Ein weiteres Problem, das Münchau umtreibt, ist das Innovationsdefizit. "Deutschland hat die digitale Revolution nie ernst genommen. Elektroautos galten als etwas für Mädchen. Die deutschen Autobauer machen einfache Dinge unnötig kompliziert, während Tesla oder Apple komplexe Dinge intuitiv und einfach gestalten."

Auch der Mangel an Wagniskapital hemmt Deutschland. "Selbst wenn Gründern erfolgreiche Startups gelingen, wachsen sie in Deutschland nicht weiter, weil Kapital fehlt. Der Kapitalmarkt ist massiv unterentwickelt, aber niemand spricht darüber, schon gar nicht im Wahlkampf."

Für Münchau sind die strukturellen Probleme so tiefgreifend, dass es Jahre dauern wird, sie zu lösen. Das erklärt auch, warum sein Buch "Kaputt" erst jetzt ins Deutsche übersetzt wird – und warum die deutsche Politik bislang kaum Notiz davon genommen hat.

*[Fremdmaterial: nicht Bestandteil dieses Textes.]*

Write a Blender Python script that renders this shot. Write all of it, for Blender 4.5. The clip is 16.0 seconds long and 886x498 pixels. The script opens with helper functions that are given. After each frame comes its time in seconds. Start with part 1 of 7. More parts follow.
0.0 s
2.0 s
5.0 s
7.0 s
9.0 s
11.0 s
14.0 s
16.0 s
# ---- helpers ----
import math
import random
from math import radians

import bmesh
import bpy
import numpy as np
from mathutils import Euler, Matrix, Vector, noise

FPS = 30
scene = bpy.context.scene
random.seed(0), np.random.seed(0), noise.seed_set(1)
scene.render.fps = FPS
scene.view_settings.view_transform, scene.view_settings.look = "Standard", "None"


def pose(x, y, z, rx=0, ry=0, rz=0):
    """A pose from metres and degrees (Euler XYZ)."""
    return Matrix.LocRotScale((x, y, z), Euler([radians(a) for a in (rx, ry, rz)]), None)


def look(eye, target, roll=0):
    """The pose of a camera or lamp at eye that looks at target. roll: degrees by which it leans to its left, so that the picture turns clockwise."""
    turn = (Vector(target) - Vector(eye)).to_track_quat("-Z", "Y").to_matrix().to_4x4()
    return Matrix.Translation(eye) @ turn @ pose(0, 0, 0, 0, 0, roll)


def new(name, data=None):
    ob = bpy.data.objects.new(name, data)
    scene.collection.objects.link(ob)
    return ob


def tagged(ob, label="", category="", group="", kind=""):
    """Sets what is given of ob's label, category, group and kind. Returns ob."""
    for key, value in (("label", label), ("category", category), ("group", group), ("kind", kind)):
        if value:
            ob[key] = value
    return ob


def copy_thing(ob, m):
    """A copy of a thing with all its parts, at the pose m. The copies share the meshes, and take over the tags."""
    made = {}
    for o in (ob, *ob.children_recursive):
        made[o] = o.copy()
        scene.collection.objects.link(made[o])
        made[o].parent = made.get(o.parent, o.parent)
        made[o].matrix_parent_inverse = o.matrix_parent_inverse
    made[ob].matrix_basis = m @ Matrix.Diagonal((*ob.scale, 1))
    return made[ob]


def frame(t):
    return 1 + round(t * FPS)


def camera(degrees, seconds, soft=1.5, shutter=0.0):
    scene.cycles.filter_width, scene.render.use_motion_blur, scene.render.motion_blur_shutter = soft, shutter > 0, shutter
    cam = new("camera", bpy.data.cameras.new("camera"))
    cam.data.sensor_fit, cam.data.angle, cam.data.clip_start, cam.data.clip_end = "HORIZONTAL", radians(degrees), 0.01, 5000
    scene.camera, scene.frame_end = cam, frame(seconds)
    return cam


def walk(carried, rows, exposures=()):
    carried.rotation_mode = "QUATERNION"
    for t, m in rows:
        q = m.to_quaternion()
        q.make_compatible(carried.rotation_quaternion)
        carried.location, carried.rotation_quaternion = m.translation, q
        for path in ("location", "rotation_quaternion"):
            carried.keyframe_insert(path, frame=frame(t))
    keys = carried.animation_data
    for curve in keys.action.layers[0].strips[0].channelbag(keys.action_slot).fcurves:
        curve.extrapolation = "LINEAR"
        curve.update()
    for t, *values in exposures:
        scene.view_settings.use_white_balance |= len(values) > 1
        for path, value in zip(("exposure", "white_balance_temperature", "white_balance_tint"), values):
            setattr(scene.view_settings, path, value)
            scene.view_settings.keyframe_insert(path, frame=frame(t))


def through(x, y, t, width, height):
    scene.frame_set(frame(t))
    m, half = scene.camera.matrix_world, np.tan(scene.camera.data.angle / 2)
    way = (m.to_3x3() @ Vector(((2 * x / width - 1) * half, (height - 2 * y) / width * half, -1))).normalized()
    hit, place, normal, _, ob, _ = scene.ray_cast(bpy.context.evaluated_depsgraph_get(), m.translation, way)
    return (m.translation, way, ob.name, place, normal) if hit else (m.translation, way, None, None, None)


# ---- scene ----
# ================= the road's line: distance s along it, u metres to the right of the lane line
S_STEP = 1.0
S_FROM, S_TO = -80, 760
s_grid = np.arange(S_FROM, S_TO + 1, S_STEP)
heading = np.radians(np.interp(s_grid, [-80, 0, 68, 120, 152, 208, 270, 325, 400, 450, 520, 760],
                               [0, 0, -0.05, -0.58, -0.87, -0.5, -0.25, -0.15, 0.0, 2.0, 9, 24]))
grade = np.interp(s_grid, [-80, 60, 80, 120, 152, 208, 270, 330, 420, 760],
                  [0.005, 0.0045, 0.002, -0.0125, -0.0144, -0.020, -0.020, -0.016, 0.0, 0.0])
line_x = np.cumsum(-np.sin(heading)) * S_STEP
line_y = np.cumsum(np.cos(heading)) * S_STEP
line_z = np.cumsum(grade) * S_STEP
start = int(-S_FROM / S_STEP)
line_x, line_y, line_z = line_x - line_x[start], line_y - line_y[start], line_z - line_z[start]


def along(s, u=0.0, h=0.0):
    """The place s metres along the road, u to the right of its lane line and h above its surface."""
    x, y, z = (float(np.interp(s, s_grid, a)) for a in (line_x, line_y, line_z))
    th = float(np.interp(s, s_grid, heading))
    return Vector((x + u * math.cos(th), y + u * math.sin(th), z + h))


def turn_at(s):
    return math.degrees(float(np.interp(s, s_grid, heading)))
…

"Deutschland ist ein extrem veränderungsresistentes Land", sagt Münchau. Eine echte Erneuerung würde nicht nur eine Reform der Finanzstrukturen erfordern, sondern auch eine Marktöffnung und eine Abkehr von der tief verwurzelten Industriepolitik. "Doch die politische Klasse scheint dazu nicht bereit zu sein. Und solange das so bleibt, wird Deutschland weiter abrutschen."